Indians place more faith in local leader than either central or state

Very few governments in Indian political history have been able to beat anti-incumbency sentiments among the electorate.

It’s very common for a party or person in India to lose elections just because they have already been in power.

With the kind of population demographics and size of the nation, India experiences anti-incumbency probably every five years.

However, interesting data threw up in a CVoter opinion poll conducted on behalf of IANS.

According to the Anger Index, a survey conducted by IANS-CVoter opinion poll, anti-incumbency sentiments are highest against state governance, followed by Central and local governance.

As many as 46.6 per cent respondents are unhappy with the governance on state level while 18.6 per cent have said they are angry with local governance. At least, 34.8 per cent are unhappy with the central government.

Interestingly, while 24.6 per cent of the respondents blame the Chief Minister for their anger, only 11.2 per cent are angry with their sitting MLAs and a meagre 5.1 per cent are miffed with their sitting MP.

When analysed closely, the data clearly shows that the majority of Indians place most of their trust in the local governance and place larger faith in the Central government than the state. The popularity of Narendra Modi remains unwavering as only 17.9 per cent blame the Prime Minister for poor machinations of state governance.

The data will not surprise those who understand how Indian politics and democracy veers towards personalities who emerge as political anchors for their parties.

Since 2014, Modi has become a towering figure in terms of popularity among Indians. So much so, that if a particular state government was doing well, the electorate would jump to credit the central government, especially PM Modi’s leadership, for a job well done. The data could also mean that Indians have a skewed view of how the governments in India work.

The number of respondents unhappy with the Prime Minister (leader of the Centre) outweigh the number of those unhappy with the central government. This only means while the brownie points of all important works done by Centre are credited in PM Modi ratings, in the states where the Central government is discredited, the blame also lands at the personal ratings of the PM. Equally true are trends at the state level, where all CEO styled chief ministers get the credit done by the state governments, but they also end up facing the public anger as and when the disenchantment with the state government seeps in.

Here’s where the data gets more curious. While 66.8 per cent are angry with state governance in Telangana, they apparently rate their local governance quite high. Telangana has topped the list of states where people are most satisfied with their local politicians — only 5.4 per cent are angry with the state of local governance. Overall, anger against local governance outweighed anger against state and central government. One of the reasons for these figures could be that the smart Indian electorate places more faith in the local leaders than those whom they only periodically see on the telly.
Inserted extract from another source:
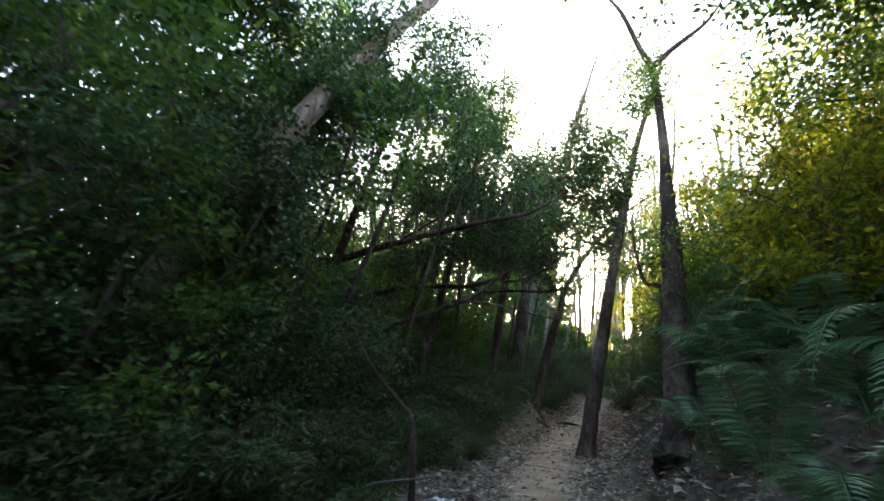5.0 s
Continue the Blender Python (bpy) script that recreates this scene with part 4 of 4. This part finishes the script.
# leafy wall behind the dark trunks
for x, y, sc in ((-5.2, 24.0, 0.62), (-6.8, 26.5, 0.6), (-5.6, 28.5, 0.5), (-8.5, 23.0, 0.9), (-9.5, 27.5, 1.0), (-8.0, 31.0, 0.9), (-12.0, 25.0, 1.1), (-12.5, 30.0, 1.1), (-11.0, 34.0, 1.0), (-15.0, 28.0, 1.2), (-16.0, 34.0, 1.2), (-7.0, 36.0, 0.7),
                 (5.6, 29.0, 0.75), (8.0, 27.0, 0.9), (9.5, 31.0, 0.9), (7.0, 33.0, 0.7), (12.0, 29.0, 1.1), (13.0, 35.0, 1.1), (-3.9, 22.8, 0.5), (-3.6, 26.2, 0.42), (-4.3, 28.0, 0.5), (-3.2, 29.6, 0.42), (-5.0, 30.5, 0.55), (-2.2, 31.5, 0.5), (-4.3, 21.6, 0.45), (-3.7, 23.6, 0.45), (-5.2, 23.2, 0.55), (-3.6, 25.0, 0.45), (-4.8, 26.2, 0.5), (-5.8, 20.4, 0.55), (-4.0, 19.5, 0.55)):
    plant(MID_TREES[3 if x > 4 and rng.rand() < 0.6 else rng.randint(3)], x, y, sc, rng.uniform(0, 6.28), "understorey trees")
for k in range(26):
    x = -26 + 52 * (k + rng.uniform(0, 1)) / 26
    plant(DENSE[k % 3], x + 2, rng.uniform(54, 66), (0.75 if abs(x) < 10 else 1.2) * rng.uniform(0.85, 1.2), rng.uniform(0, 6.28), "woods all round")
# hedge of undergrowth past the rise
HEDGE = [shrub_type("tree", 240 + k, 4.4, 3.8, 6, 32, 0.2, 0.12, 0.24, (LEAF_MID, LEAF_DARK, LEAF_SUN_YELLOW)[k], "thick leafy bush closing the view past the rise", "bush") for k in range(3)]
for k in range(24):
    x = -14 + 30 * (k + rng.uniform(0, 1)) / 24
    plant(HEDGE[k % 3], x, 36 + rng.uniform(0, 6), rng.uniform(0.75, 1.15), rng.uniform(0, 6.28), "undergrowth past the rise")
for x, y, sc in ((-0.7, 29.2, 1.1), (0.4, 30.6, 1.2), (1.5, 32.2, 1.2), (-1.6, 30.6, 1.2), (3.6, 28.6, 1.1), (4.8, 30.0, 1.2), (-1.5, 26.2, 0.75), (-1.8, 24.6, 0.7), (-2.1, 27.6, 1.0), (2.6, 26.6, 0.8), (-1.9, 23.2, 0.6), (3.2, 25.6, 0.9)):
    plant((SHRUBS_LEFT + SHRUBS_RIGHT)[rng.randint(11)], x, y, sc, rng.uniform(0, 6.28), "shrubs past the rise")
for x, y, sc in ((-1.25, 22.3, 0.42), (-1.1, 23.0, 0.5), (-0.9, 23.8, 0.5), (-0.75, 24.6, 0.5), (-0.5, 25.4, 0.55), (-1.5, 22.9, 0.62), (-1.35, 24.0, 0.66), (-1.1, 25.0, 0.7), (-1.7, 21.7, 0.4), (-0.2, 26.4, 0.6), (-2.3, 21.9, 0.55), (-2.0, 22.8, 0.5), (-2.6, 21.3, 0.6), (-1.85, 23.7, 0.5), (-2.4, 24.4, 0.6), (-3.1, 22.0, 0.75), (-2.9, 23.2, 0.75), (-1.7, 25.2, 0.55), (-3.2, 20.4, 0.7)):
    plant(SHRUBS_LONG[rng.randint(3)] if sc < 0.58 else SHRUBS_LEFT[rng.randint(5)], x, y, sc, rng.uniform(0, 6.28), "shrubs in the undergrowth")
Additionally, the physical proximity of a public servant is clearly more important for respondents. However, Delhi and Maharashtra respondents have expressed maximum unhappiness with the local governance. This underlines the huge anger getting built up at the Municipal level governance in India’s political capital Delhi and the financial capital Mumbai, both of which are likely to hold the much hyped Municipality Elections in coming months. If the trendline of the Anger Index is taken to be something of a bell weather, the BJP is likely to face the anti-incumbency heat in Delhi while the MVA partner Shiv Sena might get into rough weather in Mumbai.